Monday, September 27, 2010

Developing Employee Expectations

Typically, there are two levels of employee expectations in an organisation. The first level is set out in the employee contract, rules, procedures and job descriptions. The second level of employee expectations is less concrete. These are the implicit expectations that are part of the psychological contract between employer and employee. Examples are loyalty, respect and job security. It is these often unspoken expectations that when breached can cause an employee to be demotivated and, even worse, go work for the competitor.

Unpspoken employee expectations can cause havoc in organizations because they create fuzzy expectations. In his The Coach Is In column in the Washington Post, Marshall Brown aptly refers to this practice as managing by "mental telepathy." The result, says Brown, is "hesitation, indecision and uncertainty," which ultimately negatively impacts productivity and performance.
Brown provides some good pointers on how to set clear expectations. Notably, expectation setting is a two-way communication process between employer and employee, notes Brown—when developing the vision, deciding on how to get there and giving feedback. Equally important is for an employee to be able to make and see progress. This requires setting benchmarks and performance measurements.

There is a darker side to employees under performing due to a lack of clear expectations, and that is employees working over capacity to fulfill undefined expectations. A disconcerting trend mentioned in previous blogs is Americans who are not taking refreshing and productivity enhancing vacations. Now the Randstad reports that 40 percent of UK workers believe that their workloads do not allow them to take a break. Sixty seven percent of these workers report increasing workloads.

Monday, September 20, 2010

High Returns for Investing in People

Rationalisation is becoming business as usual for many organisations. There is one expense that is increasing for the world's most productive companies — training and development. Investing in people seems even braver when the forecasts for employee turnover are considered. Survey after survey is reporting that up to one third of employees — reporting low grades in trust and communication in the workplace — plan to look for another job when the economy picks up.

Before slashing the training and development budget, consider the productivity advantage of investing in employees. The world's best companies for leaders also are some of the most productive and sustainable businesses of the last century — GE, Procter & Gamble, IBM, 3M, and Nestle — and fastest growing — Infosys, Cisco, according to the Bloomberg BusinessWeek/Haye Group's 2010 Best Companies for Leadership. What do they have in common? They all invest in training and development in good times and bad.

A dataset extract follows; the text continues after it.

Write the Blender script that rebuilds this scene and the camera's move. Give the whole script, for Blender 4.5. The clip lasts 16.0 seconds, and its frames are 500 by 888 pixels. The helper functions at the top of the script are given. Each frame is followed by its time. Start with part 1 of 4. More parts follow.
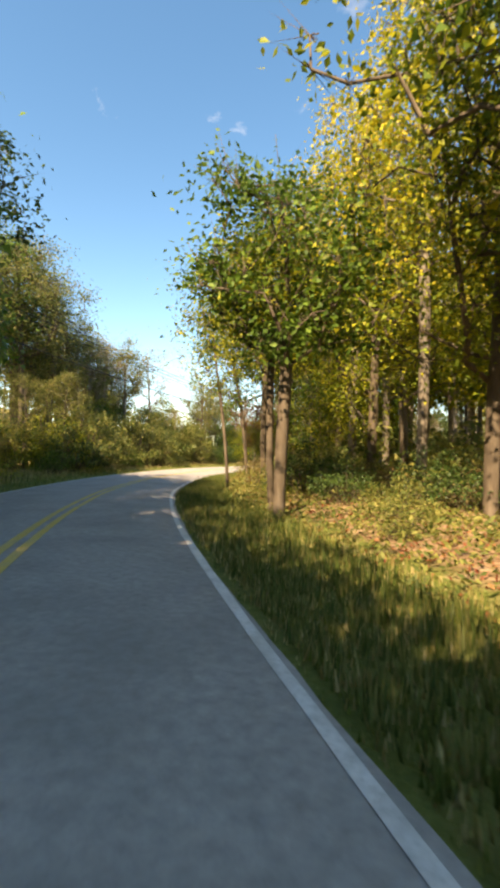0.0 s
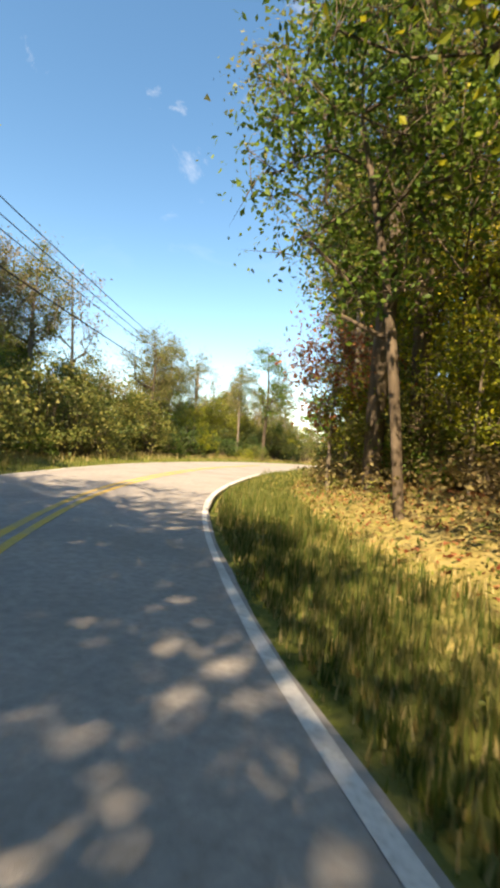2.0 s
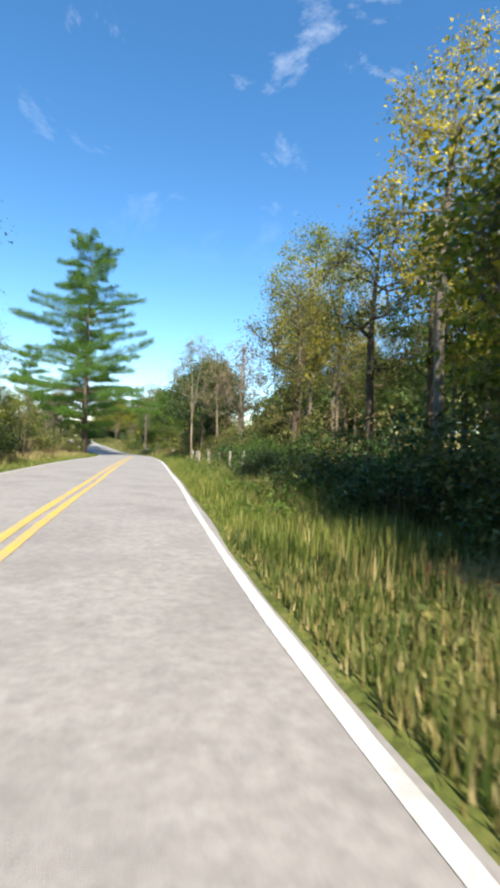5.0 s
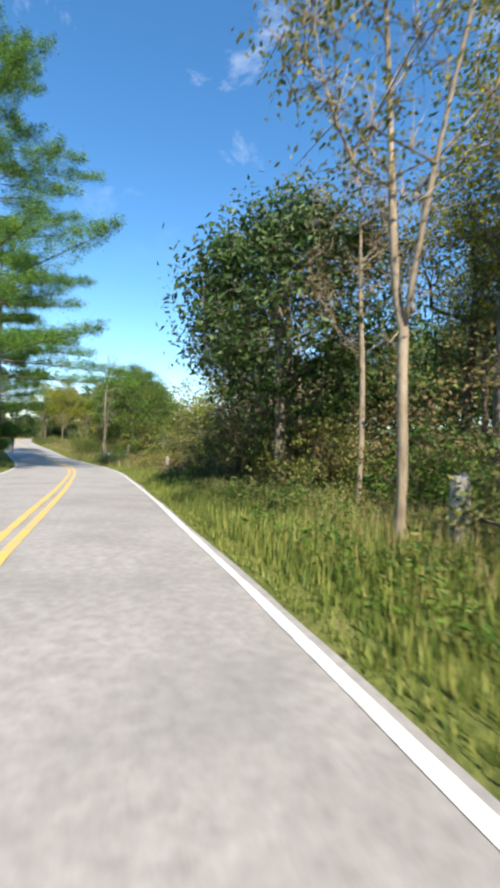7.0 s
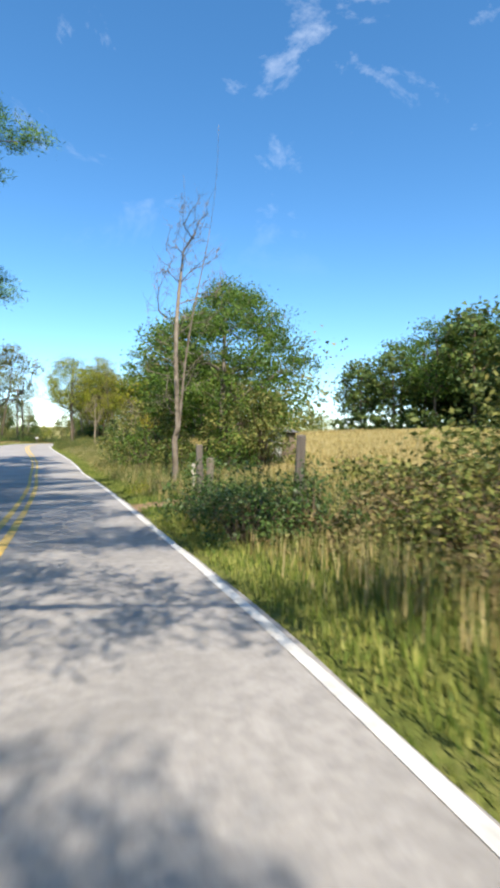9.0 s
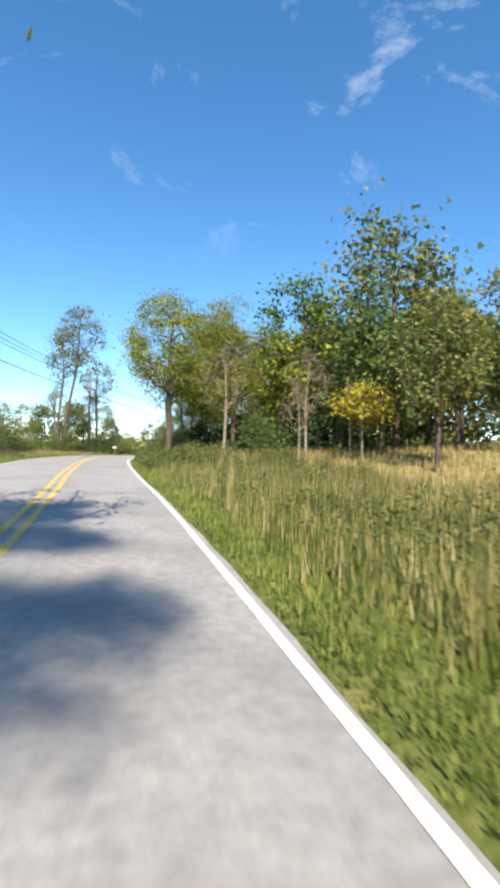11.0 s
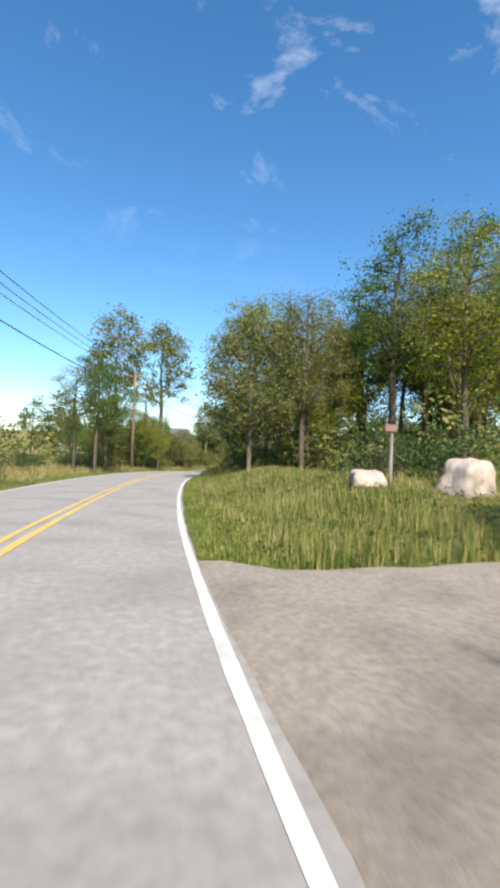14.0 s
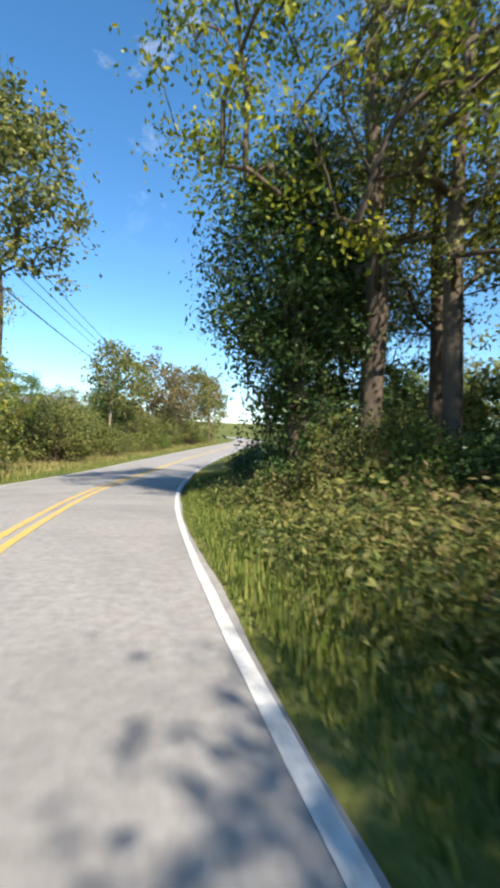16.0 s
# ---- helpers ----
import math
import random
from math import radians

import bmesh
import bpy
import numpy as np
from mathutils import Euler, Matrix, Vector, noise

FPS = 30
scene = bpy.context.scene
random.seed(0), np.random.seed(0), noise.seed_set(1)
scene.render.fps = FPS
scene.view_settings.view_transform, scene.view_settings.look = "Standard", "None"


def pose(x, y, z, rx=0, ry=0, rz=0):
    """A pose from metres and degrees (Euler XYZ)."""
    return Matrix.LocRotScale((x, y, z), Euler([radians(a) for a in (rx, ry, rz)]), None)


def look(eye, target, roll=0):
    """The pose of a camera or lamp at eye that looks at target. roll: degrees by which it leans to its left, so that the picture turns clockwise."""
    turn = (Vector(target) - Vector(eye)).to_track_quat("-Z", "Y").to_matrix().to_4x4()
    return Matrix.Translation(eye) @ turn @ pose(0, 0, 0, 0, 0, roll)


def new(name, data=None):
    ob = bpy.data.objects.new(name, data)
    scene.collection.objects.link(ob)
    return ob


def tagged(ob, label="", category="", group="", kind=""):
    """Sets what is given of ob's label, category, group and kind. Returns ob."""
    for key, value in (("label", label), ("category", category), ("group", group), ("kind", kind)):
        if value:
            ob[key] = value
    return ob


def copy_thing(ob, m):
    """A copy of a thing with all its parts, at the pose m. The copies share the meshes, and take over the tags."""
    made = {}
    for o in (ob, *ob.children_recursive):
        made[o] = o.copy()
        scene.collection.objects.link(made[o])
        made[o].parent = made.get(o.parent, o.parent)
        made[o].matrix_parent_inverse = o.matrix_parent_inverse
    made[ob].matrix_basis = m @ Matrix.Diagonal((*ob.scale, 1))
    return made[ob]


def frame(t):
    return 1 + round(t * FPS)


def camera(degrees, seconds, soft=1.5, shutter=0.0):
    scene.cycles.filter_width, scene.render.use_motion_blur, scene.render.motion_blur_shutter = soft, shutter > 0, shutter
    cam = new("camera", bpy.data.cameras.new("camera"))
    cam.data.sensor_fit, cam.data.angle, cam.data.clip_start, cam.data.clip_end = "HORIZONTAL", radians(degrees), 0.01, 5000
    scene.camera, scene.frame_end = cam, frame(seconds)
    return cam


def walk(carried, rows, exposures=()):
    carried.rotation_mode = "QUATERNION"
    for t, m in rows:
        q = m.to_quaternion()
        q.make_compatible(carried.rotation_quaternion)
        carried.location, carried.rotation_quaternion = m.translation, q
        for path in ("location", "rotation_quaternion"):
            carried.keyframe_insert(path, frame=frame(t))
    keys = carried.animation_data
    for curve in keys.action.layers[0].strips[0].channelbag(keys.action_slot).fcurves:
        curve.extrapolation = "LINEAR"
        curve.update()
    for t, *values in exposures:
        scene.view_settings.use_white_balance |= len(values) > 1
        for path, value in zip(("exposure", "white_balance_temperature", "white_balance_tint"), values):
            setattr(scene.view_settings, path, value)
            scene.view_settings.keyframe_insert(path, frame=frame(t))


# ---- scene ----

In more challenging economic times, the temptation to curtail the training budget is all too tempting. The evidence, however, clearly makes the case for increasing investment in people. All tallied, the return on investing in people pays off. Some of the gains are harder to quantify but the benefits of investing in training and development are apparent:

· More knowledgeable employees to share new knowledge and techniques with other employees
· More qualified leaders to train and mentor the next generation of leaders
· More competent employees liaising with customers, partners and suppliers
· More confident employees: An employee's perception of self-efficacy, which is strongly influenced by training and development, is positively correlated with performance

There's more evidence. Companies that invest more resources in training and development enjoy higher retention rates. As a restless and demotivated workforce dusts off its resumes and prepares to job hunt as the economy rebounds, there is no better time to make a strong commitment to the personal development of your workforce.